White all right in new role

Front office job suits former Kansas City infielder

? The first thing Frank White did for the Kansas City Royals was pour concrete.

While waiting to attend the Royals’ development academy, the unemployed teen was given a union card and put to work on the construction crew building Kauffman Stadium. He’s particularly proud, he says with a grin, of the men’s and women’s restrooms on the main concourse.

A Gold Glove Second baseman with Kansas City, Frank White is now in the Royals' front office.

Next, in a 20-year playing career, he won eight gold gloves and became the first second baseman since Jackie Robinson to bat cleanup in the World Series.

After retiring as one of the finest defensive infielders of his era, he spent four years directing traffic on the basepaths as first base coach.

Now he’s a special assistant to general manager Allard Baird, wearing a coat and tie instead of a uniform and helping the team make good decisions instead of good plays.

“I’m learning everything I can as quickly as I can,” said White, 51.

“Major league scouting, amateur scouting, player development, minor leagues, arbitration, contracts, what the general manager does, what the assistant general manager does. It’s fun, and it’s very challenging.”
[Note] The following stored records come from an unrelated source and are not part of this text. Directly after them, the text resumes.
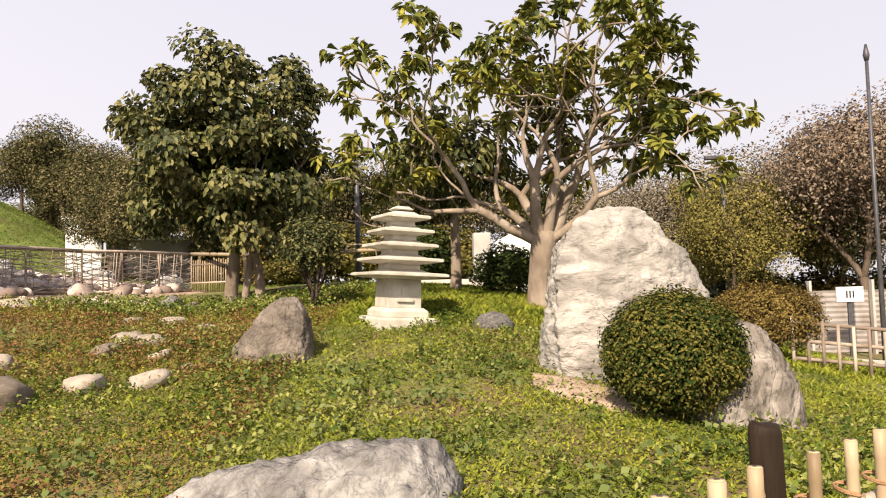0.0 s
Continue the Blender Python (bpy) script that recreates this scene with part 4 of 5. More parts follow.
def rail_fence():
    t = thing("bamboo_rail", pose(0, 0, 0), "single sloping bamboo rail on short posts", "fence")
    path = [(-6.1, 16.8, .9), (-4.4, 15.2, .8), (-2.6, 14.2, .72), (-.9, 13.6, .72)]
    pts = [Vector((x, y, gz(x, y) + h)) for x, y, h in path]
    tb = Tubes()
    tb.add(pts, [.04] * 4, 10)
    part("rail", tb.mesh("rail", M["bamboo"]), t)
    for p in pts[1:]:
        tb = Tubes()
        tb.add([p + Vector((0, 0, -1)), p], [.03, .03], 8)
        part("post", tb.mesh("post", M["bamboo"]), t)


rail_fence()


def bridge():
    """A small bamboo bridge: bundled pole gateposts, a plank ramp and slatted sides."""
    a, b = Vector((-10.05, 11.85)), Vector((-8.5, 12.55))
    yaw = math.degrees(math.atan2(b.y - a.y, b.x - a.x))
    z = gz((a.x + b.x) / 2, (a.y + b.y) / 2) - .05
    w = (b - a).length
    t = thing("bamboo_bridge", pose(a.x, a.y, z, 0, 0, yaw), "weathered bamboo footbridge with bundled pole gateposts", "bridge")
    r = random.Random(9)

    def bundle(x, y, h, n, spread, arch=0):
        g = part("gatepost", mesh_of("gatepost", *lathe([(.02, 0), (.02, .1)], 6), M["cane"]), t, at=pose(x, y, 0))
        for i in range(n + 6):
            dx, dy = r.uniform(-spread, spread), r.uniform(-spread, spread)
            hh = h * (1 - .35 * abs(dx) / spread * r.random() - arch * (dx / spread + 1) * .3)
            tb = Tubes()
            tb.add([(dx, dy, -.2), (dx * .8, dy * .8, hh * .5), (dx * .45, dy * .45, hh)], [.02, .018, .012], 6)
            part("pole", tb.mesh("pole", M["cane"]), g)

    bundle(0, 0, 1.78, 16, .09)
    bundle(.05, -.06, .95, 14, .15)
    bundle(w, 0, .98, 20, .17)
    bundle(w - .48, .9, 1.78, 26, .16)
    bundle(w - .75, 1.05, 1.5, 14, .1)
    for k in range(16):  # canes arching from the far post down to the near one
        g = r.uniform(-.07, .07)
        tb = Tubes()
        tb.add([(w - .45 + g, .85, .5), (w - .48 + g, .8, 1.35 + g), (w - .38 + g, .6, 1.76 + g), (w - .2 + g, .3, 1.45 + g), (w - .06 + g, .02, .8), (w + .02 + g, -.04, -.1)], [.018, .018, .016, .016, .015, .014], 6)
        part("arched_cane", tb.mesh("arched_cane", M["cane"]), t)
    for i in range(6):
        part("plank", boxed(.08, w - .1, .0, .085, 0, .03, bevel=.006), t, at=pose(0, .06 + i * .05, .58 + i * .072, 55), mat=M["cane"])
    for zz in (.06, .2, .34, .48, .55):
        tb = Tubes()
        tb.add([(0, .0, zz), (w, .0, zz + r.uniform(-.02, .02))], [.022, .022], 8)
        part("side_rail", tb.mesh("side_rail", M["cane"]), t)
    for k in range(5):
        tb = Tubes()
        tb.add([(.15 + k * w / 5, .05, -.1), (.15 + k * w / 5, .05, .56)], [.03, .03], 8)
        part("strut", tb.mesh("strut", M["bark_dark"]), t)
    part("sill", boxed(-.2, w + .3, -.15, .1, -.12, .02, bevel=.02), t, "concrete sill", mat=M["concrete"])


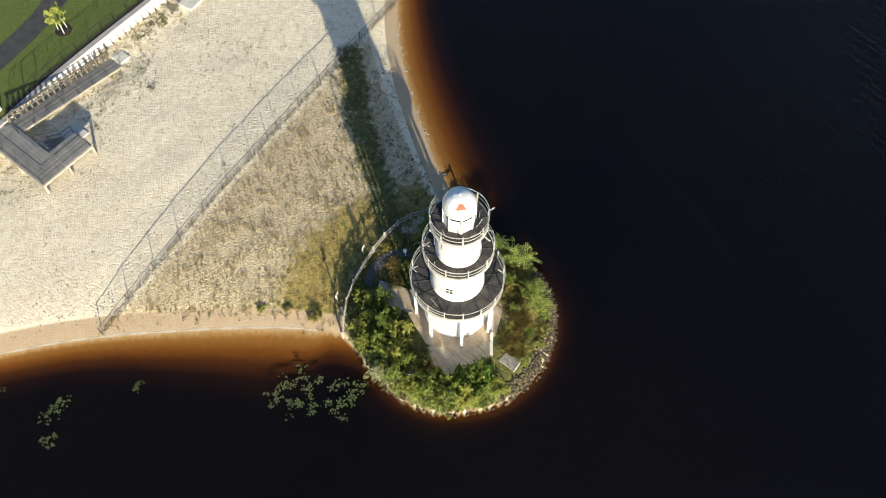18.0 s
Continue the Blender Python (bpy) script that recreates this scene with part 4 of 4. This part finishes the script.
for i in range(len(sl) - 1):
    (ax, ay), (bx, by) = sl[i], sl[i + 1]
    w0, w1 = (0.05 + 0.03 * math.sin(k * 1.3) for k in (i, i + 1))
    za, zb = floor_at(ax, ay) + 0.02, floor_at(bx, by) + 0.02
    swash.faces([(ax - w0, ay - w0, za), (ax + w0, ay + w0, za), (bx + w1, by + w1, zb), (bx - w1, by - w1, zb)], [(0, 1, 2, 3)])
solid("swash_line", swash, SANDPALE, "thin pale line of washed-up sand at the water's edge", "beach", kind="stuff")
foam = Shape().faces([], [])
fl = curve_through([(-6.7, -4.3), (-6.95, -4.9), (-7.2, -5.6), (-7.35, -6.1), (-7.6, -6.8), (-7.75, -7.4)], 0.25)
for i, (x, y) in enumerate(fl[:-1]):
    foam.tube([(x + 0.05 * math.sin(i * 2.1), y, 0.03), (fl[i + 1][0] + 0.05 * math.sin(i * 2.1 + 2.1), fl[i + 1][1], 0.03)], 0.05 + 0.03 * math.sin(i * 1.7), 5)
solid("foam_line", foam, DEBRIS, "white streak of foam in the shallow corner", "foam", kind="stuff")
PADS = [[(10.1, -1.1, 0.55), (11.0, -2.4, 0.6), (11.2, -0.7, 0.55), (12.2, -1.0, 0.75), (12.4, -4.4, 0.6), (12.1, -3.7, 0.4), (13.2, -2.4, 0.75), (13.0, -3.4, 0.4), (14.3, -3.3, 0.7), (14.6, -4.6, 0.95), (15.4, -4.8, 0.5), (12.6, -0.2, 0.4), (9.5, -1.0, 0.35), (11.9, -5.4, 0.3), (13.7, -5.0, 0.45)],
        [(22.3, -13.3, 0.5)], [(28.2, -15.8, 0.75), (29.2, -14.8, 0.5), (27.3, -16.4, 0.6), (29.7, -14.2, 0.35)], [(34.2, -17.1, 0.6), (33.4, -17.4, 0.4)], [(30.5, -20.6, 0.45), (31.3, -20.9, 0.3), (37.2, -22.6, 0.35), (35.0, -22.6, 0.3)],
        [(41.3, -12.9, 0.8)], [(-50.3, -30.0, 1.0), (-48.6, -28.4, 0.8), (-48.0, -29.8, 0.9), (-51.5, -31.4, 0.9), (-51.0, -28.6, 0.7), (-49.6, -31.6, 0.7), (-52.0, -34.5, 0.7)]]


def pad(shape, rs, x, y, r0):
    """One floating leaf with a notch and a lifted rim."""
    t0, z0 = rs.uniform(0, 6.28), rs.uniform(0.015, 0.05)
    rim = [(x + r0 * math.cos(t0 + 0.25 + k * 0.964), y + r0 * math.sin(t0 + 0.25 + k * 0.964), z0 + rs.uniform(-0.005, 0.035)) for k in range(7)]
    shape.faces([(x, y, z0)] + rim, [(0, k, k + 1) for k in range(1, 7)])


for blobs in PADS:
    rs = np.random.RandomState(int(abs(blobs[0][0] * 10)))
    sh = Shape()
    for bx, by, br in blobs:
        # pads crowd into small rafts with open water between
        rafts = [(bx + br * rs.normal(0, 0.6), by + br * rs.normal(0, 0.6)) for _ in range(max(3, round(9 * br)))]
        for _ in range(round(84 * br ** 1.6) + 4):
            cx, cy = rafts[rs.randint(len(rafts))]
            pad(sh, rs, cx + rs.normal(0, 0.17), cy + rs.normal(0, 0.17), rs.uniform(0.045, 0.1))
    solid("lily_patch", sh, LILYLEAF, "floating rafts of small olive-green water lily pads", "water lilies", group="lily patches", kind="stuff")


# ---- bulkhead ----
bulkhead = thing("bulkhead", "white bulkhead wall with a grey timber cap along the beach", "retaining wall", kind="structure")
near_wall = [p for p in BULKHEAD if -62 < p[0] < 62]


STAIRS_SPAN = (-9.1, -3.3)
foot, top_line, back = near_wall, offset_line(near_wall, 0.2), [q if p[0] > 19 else r for p, q, r in zip(near_wall, offset_line(near_wall, 0.42), offset_line(near_wall, 0.72))]
for i in range(len(near_wall) - 1):
    mx = (near_wall[i][0] + near_wall[i + 1][0]) / 2
    if STAIRS_SPAN[0] < mx < STAIRS_SPAN[1]:
        continue
    a, b, c, d = foot[i], foot[i + 1], top_line[i + 1], top_line[i]
    e, f = back[i + 1], back[i]
    gap = 0.985
    q = lambda p, w: (w[0] + (p[0] - w[0]) * gap, w[1] + (p[1] - w[1]) * gap)
    sh = Shape().faces([(*a, -0.5), (*q(b, a), -0.5), (*q(c, d), 2.18), (*d, 2.18), (*f, 2.18), (*q(e, f), 2.18), (*f, -0.5), (*q(e, f), -0.5)], [(0, 1, 2, 3), (3, 2, 5, 4), (4, 5, 7, 6), (6, 7, 1, 0), (1, 7, 5, 2), (0, 3, 4, 6)])
    part("wall_panel", sh, VINYL, bulkhead)
    part("cap_board", Shape().faces([(*d, 2.185), (*q(c, d), 2.185), (*q(e, f), 2.185), (*f, 2.185), (*d, 2.28), (*q(c, d), 2.28), (*q(e, f), 2.28), (*f, 2.28)], [(0, 3, 2, 1), (4, 5, 6, 7), (0, 1, 5, 4), (1, 2, 6, 5), (2, 3, 7, 6), (3, 0, 4, 7)]), CAPWOOD, bulkhead)
    if -26 < mx < 46:
        out = offset_line([a, b], -0.1)[0]
        g = max(0.0, floor_at(*out))
        part("pile_stub", Shape().box(out[0], out[1], g - 0.3, 0.14, 0.12, 0.45, 15, 0.02), DARKPILE, bulkhead)
        if mx > -30:
            low = 0.0 if mx > 18.6 else 0.15
            lean = lambda z, out: (a[0] + (d[0] - a[0]) * (z + 0.5) / 2.68, a[1] + (d[1] - a[1]) * (z + 0.5) / 2.68 + out, z)
            # A short dark square bar that stands off the white face.
            face = [lean(1.45 - low, 0.02), lean(1.5 - low, 0.14), lean(1.95 - low, 0.08)]
            part("wall_bracket", Shape().tube(face, 0.045, 4, square=True), DARKPILE, bulkhead)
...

A Kansas City native and one of the most popular athletes in the town’s history, White isn’t sure just where this next chapter in his baseball life will take him.

To a general manager’s job someday?

“That’s so far away it will be a long while before I can make that decision,” he said. “Right now my No. 1 goal is just to be the best special assistant to the general manager that I can be, getting through this first year. Then I’ll know how I feel.”

If the pattern holds true in a journey that’s taken him from the construction crew to the player roster, to the manager’s staff and now to the front office, White will turn out to be a crackerjack GM.

Everything he’s ever done for the Royals, he has done well.

One of only two second basemen to win eight gold gloves, he was a key ingredient in the Royals’ two American League pennant wins in 1980 and 1985. Manager Tony Muser has praised his work with young players as a coach.

“My schedule is pretty complete until the end of spring training,” White said. “After spring training, everything’s pretty wide open. I’ll have to sit down and figure out what I’m going to do the rest of the year. I know there’ll be very little travel with the team, and I like that.”

Seeing how things work in the executive offices, however, has been an eye-opener.

“When I first sat down at player evaluation meetings and listened to everybody’s comments,” he said, “my first thought was, ‘I wonder if there was this kind of discussion when it came time to release me?”‘

He’s also learned that evaluating talent is not as simple as he used to think.

“As a player, I could look across the field and say this guy can or can’t play. I was pretty good at that,” he said.

“In coaching, you learn to spot a guy’s specific strengths and weaknesses. Now I have to break it down to numbers 40 is below average, 60 above average, putting it all down on paper in every area, like running speed, arm speed, whether he’s a better runner from home to first or second to home.”

In this new endeavor, there is one thing he keeps promising himself he will not do.

“I will not forget how hard it was when I played,” White said.